Transcribe all of the material below word for word and leave out its pictures.

=== SOURCE EXCERPT ===
───

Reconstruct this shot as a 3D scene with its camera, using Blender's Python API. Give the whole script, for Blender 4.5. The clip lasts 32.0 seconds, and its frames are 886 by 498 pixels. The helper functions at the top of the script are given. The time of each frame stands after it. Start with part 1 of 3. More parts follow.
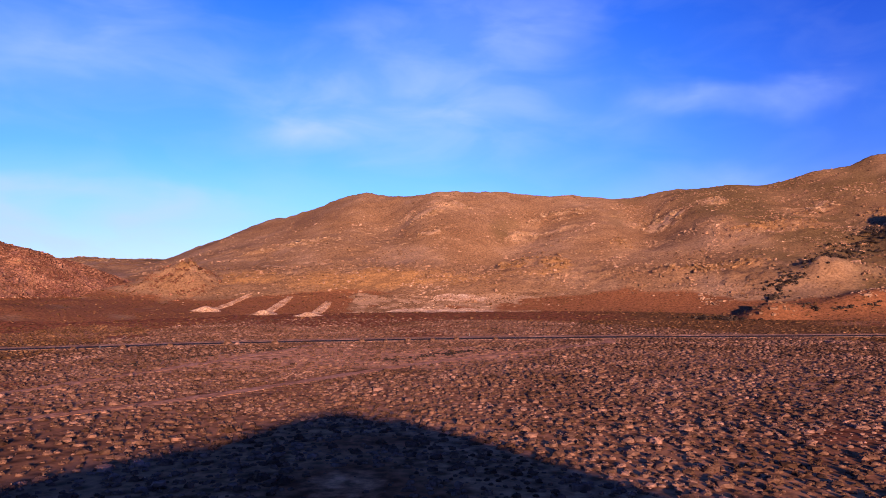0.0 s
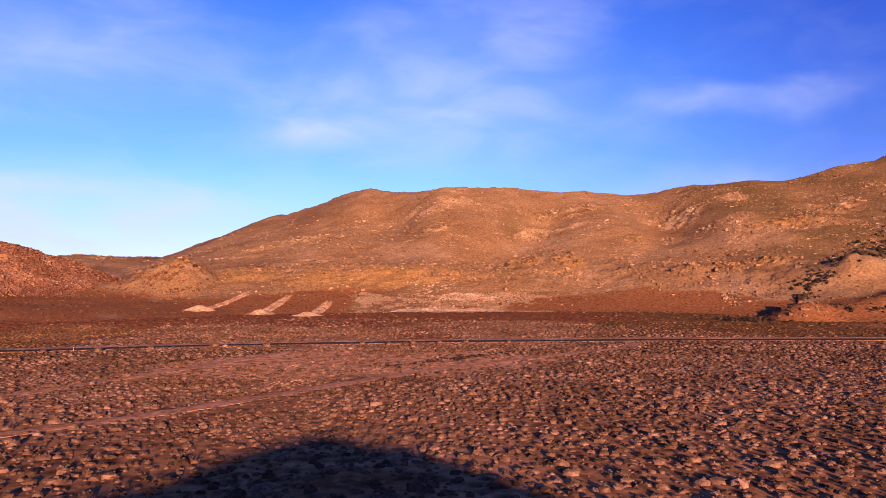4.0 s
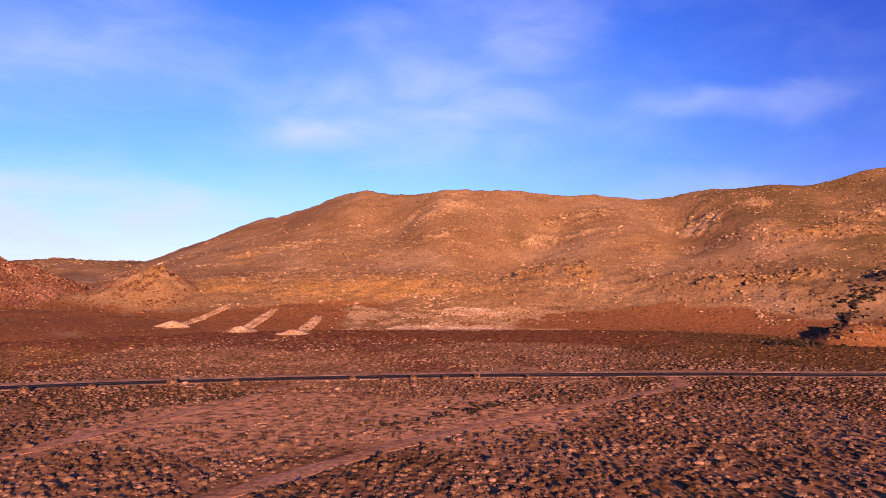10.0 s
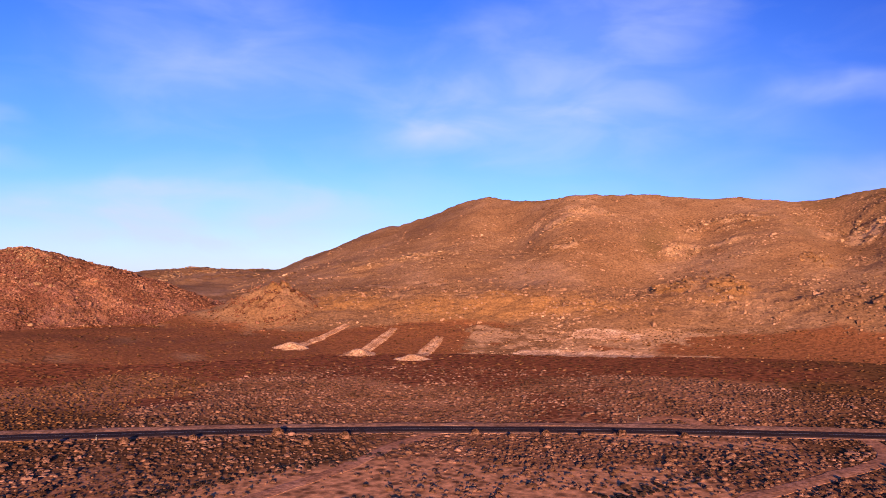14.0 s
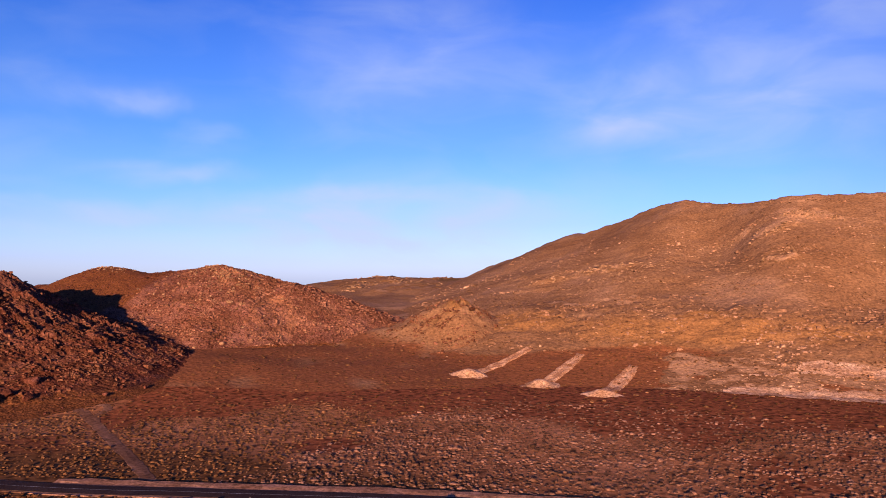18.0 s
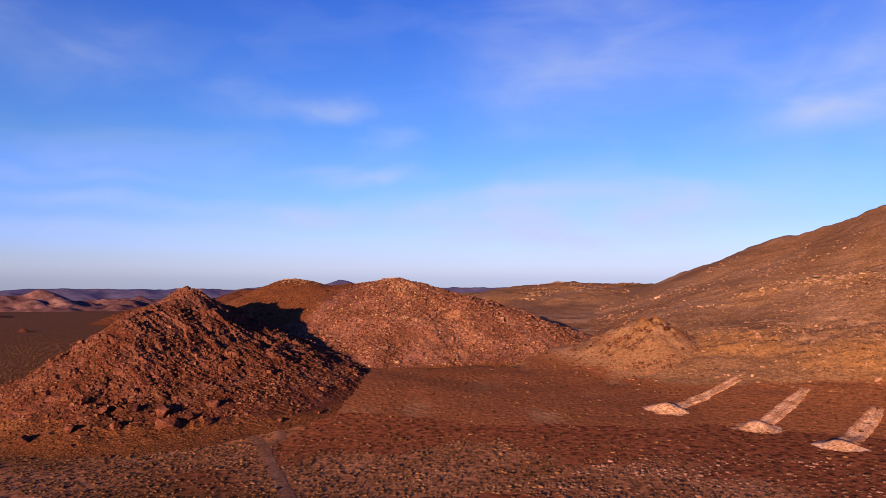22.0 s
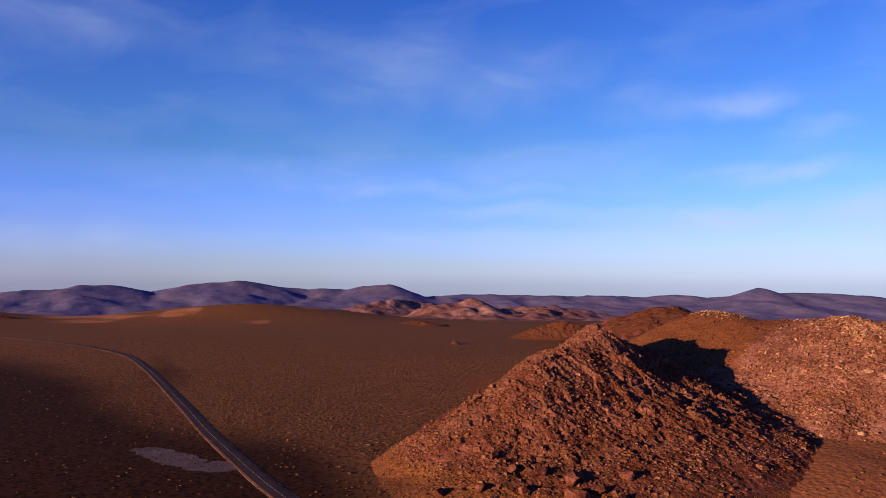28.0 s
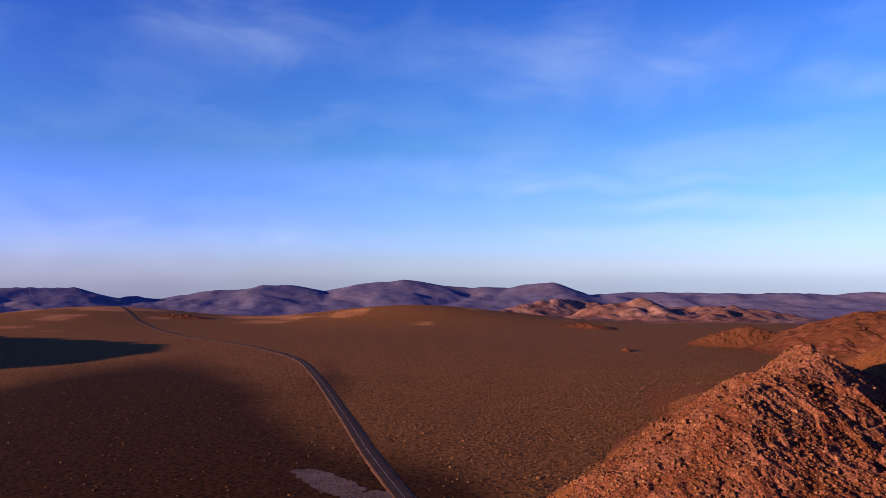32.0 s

───

=== RESPONSE TO THE EXERCISE ===
Reconstruct this shot as a 3D scene with its camera, using Blender's Python API. Give the whole script, for Blender 4.5. The clip lasts 32.0 seconds, and its frames are 886 by 498 pixels. The helper functions at the top of the script are given. The time of each frame stands after it. Start with part 1 of 3. More parts follow.
0.0 s
4.0 s
10.0 s
14.0 s
18.0 s
22.0 s
28.0 s
32.0 s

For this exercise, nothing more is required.